# [Required task]
Copy every line that contains the string "with" from the entries below.
--- begin Supplied data ---
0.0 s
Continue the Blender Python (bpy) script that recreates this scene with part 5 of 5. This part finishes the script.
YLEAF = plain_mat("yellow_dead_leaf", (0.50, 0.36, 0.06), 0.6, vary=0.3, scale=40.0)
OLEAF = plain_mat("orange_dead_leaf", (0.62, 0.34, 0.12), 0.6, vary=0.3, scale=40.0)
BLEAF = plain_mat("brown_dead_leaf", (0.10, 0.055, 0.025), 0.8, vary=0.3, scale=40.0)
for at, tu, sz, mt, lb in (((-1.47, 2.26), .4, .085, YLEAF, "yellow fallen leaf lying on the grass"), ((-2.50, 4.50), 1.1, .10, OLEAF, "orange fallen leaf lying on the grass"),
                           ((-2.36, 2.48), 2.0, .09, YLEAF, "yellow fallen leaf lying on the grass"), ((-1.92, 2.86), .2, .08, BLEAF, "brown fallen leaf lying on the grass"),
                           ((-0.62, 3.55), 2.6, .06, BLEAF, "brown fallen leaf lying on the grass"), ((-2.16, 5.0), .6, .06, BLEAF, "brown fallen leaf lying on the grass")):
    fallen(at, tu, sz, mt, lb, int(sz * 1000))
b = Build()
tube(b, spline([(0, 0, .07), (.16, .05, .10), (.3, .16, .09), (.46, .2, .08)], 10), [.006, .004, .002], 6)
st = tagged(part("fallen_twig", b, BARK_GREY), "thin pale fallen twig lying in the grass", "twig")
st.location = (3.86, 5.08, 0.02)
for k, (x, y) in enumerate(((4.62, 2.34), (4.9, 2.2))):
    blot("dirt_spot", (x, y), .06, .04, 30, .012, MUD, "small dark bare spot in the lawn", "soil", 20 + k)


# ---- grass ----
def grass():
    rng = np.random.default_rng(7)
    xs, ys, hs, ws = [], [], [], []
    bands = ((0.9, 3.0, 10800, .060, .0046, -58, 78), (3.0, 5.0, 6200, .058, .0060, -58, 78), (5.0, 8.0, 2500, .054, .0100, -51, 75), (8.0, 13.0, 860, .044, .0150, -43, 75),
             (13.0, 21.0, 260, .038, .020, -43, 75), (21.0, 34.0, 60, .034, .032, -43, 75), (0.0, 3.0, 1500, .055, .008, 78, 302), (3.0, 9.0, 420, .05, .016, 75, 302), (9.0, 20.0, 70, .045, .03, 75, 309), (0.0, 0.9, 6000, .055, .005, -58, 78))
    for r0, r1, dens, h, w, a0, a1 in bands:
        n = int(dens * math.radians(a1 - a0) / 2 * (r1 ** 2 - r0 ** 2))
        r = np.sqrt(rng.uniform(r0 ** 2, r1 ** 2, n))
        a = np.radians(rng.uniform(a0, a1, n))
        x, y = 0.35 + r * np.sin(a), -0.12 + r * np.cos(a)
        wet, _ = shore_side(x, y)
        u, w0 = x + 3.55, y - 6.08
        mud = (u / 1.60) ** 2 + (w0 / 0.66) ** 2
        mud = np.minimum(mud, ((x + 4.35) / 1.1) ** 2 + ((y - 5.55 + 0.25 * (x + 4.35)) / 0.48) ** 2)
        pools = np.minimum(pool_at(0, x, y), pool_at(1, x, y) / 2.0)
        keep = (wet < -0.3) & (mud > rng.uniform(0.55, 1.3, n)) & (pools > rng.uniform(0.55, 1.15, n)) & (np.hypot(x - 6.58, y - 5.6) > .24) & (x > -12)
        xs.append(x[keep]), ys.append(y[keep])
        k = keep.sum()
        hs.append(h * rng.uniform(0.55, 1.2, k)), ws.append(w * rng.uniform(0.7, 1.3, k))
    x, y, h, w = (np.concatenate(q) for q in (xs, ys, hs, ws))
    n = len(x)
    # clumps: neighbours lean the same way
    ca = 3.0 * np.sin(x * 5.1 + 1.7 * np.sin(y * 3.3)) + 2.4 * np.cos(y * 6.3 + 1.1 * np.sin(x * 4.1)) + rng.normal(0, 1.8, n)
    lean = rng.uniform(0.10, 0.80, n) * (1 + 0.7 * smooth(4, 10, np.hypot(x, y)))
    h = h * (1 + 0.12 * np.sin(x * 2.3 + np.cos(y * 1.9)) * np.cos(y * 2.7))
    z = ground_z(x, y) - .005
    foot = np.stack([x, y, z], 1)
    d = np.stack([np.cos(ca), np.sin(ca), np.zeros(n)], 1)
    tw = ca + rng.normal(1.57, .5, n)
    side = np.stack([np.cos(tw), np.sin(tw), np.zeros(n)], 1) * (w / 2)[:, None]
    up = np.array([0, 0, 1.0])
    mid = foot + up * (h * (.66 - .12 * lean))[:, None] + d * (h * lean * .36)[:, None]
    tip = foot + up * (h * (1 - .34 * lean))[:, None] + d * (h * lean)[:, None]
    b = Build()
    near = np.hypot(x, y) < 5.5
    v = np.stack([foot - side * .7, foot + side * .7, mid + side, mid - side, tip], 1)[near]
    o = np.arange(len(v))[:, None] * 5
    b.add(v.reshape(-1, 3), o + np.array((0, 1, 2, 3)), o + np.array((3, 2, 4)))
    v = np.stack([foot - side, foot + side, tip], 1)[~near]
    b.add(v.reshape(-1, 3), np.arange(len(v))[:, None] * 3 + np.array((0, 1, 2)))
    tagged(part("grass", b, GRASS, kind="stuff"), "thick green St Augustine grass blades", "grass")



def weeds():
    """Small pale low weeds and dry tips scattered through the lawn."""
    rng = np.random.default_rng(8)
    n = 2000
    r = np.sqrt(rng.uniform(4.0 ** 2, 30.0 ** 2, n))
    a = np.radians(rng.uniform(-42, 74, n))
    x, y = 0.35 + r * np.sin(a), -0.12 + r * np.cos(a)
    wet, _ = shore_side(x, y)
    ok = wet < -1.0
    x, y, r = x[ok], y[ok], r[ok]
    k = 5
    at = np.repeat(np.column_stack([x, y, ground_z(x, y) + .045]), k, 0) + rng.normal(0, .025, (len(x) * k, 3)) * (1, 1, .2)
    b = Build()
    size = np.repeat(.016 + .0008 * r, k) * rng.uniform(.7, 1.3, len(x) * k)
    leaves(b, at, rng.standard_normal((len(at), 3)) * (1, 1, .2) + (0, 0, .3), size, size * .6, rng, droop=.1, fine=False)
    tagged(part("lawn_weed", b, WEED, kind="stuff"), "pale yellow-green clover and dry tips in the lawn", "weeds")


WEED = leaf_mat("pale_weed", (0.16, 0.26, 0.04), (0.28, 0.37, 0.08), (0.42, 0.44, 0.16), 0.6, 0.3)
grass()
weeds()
--- end Supplied data ---
--- begin Supplied data ---
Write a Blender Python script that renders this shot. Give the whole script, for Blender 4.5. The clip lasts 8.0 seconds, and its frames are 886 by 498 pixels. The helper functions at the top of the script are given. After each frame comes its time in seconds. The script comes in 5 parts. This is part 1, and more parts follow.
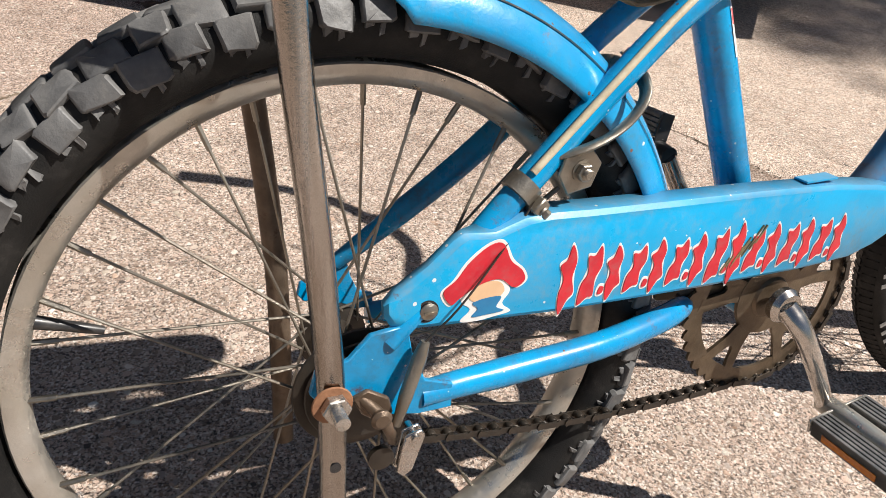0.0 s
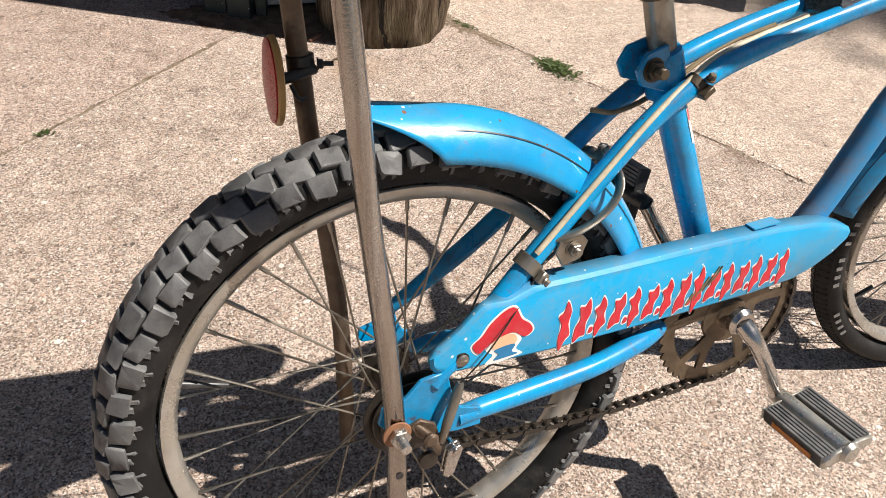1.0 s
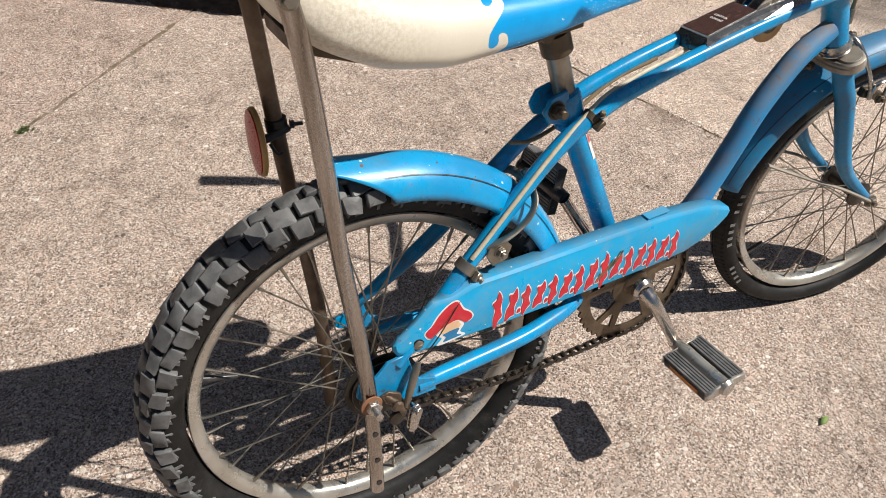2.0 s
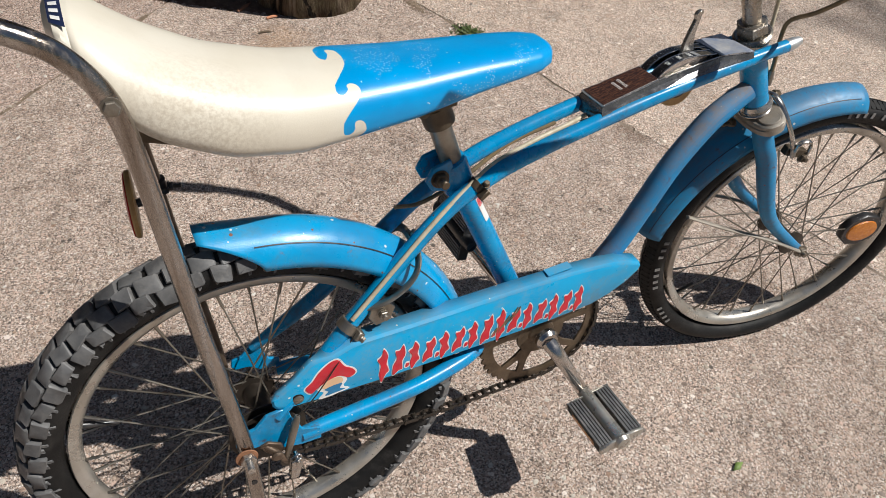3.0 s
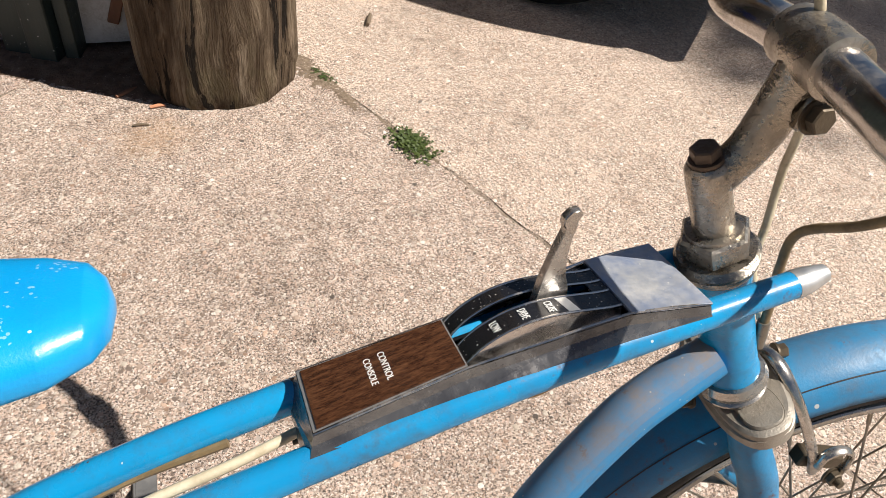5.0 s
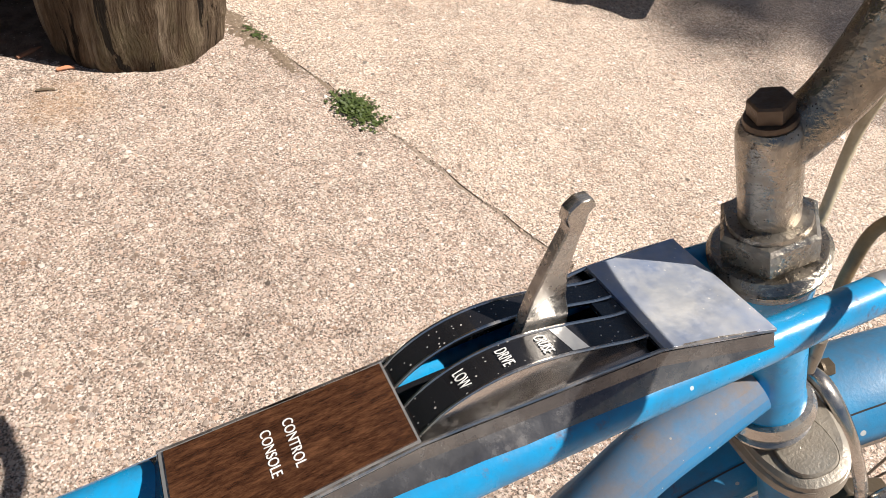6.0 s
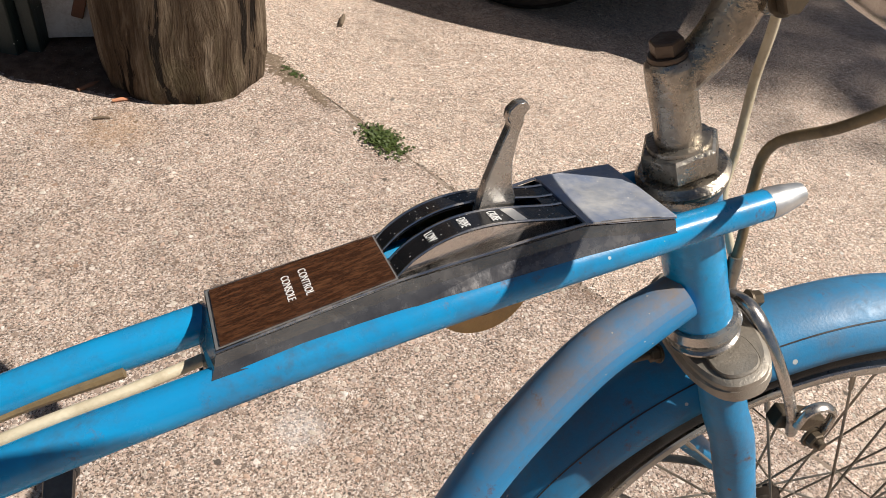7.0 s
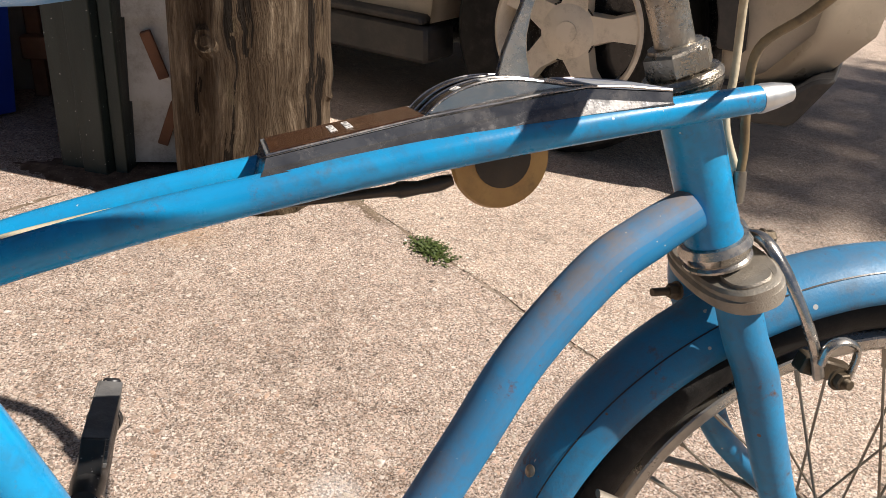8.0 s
--- end Supplied data ---
--- begin Supplied data ---
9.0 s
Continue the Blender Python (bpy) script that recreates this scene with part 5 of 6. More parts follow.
--- end Supplied data ---
# [Reply]
Continue the Blender Python (bpy) script that recreates this scene with part 5 of 5. This part finishes the script.
Continue the Blender Python (bpy) script that recreates this scene with part 5 of 6. More parts follow.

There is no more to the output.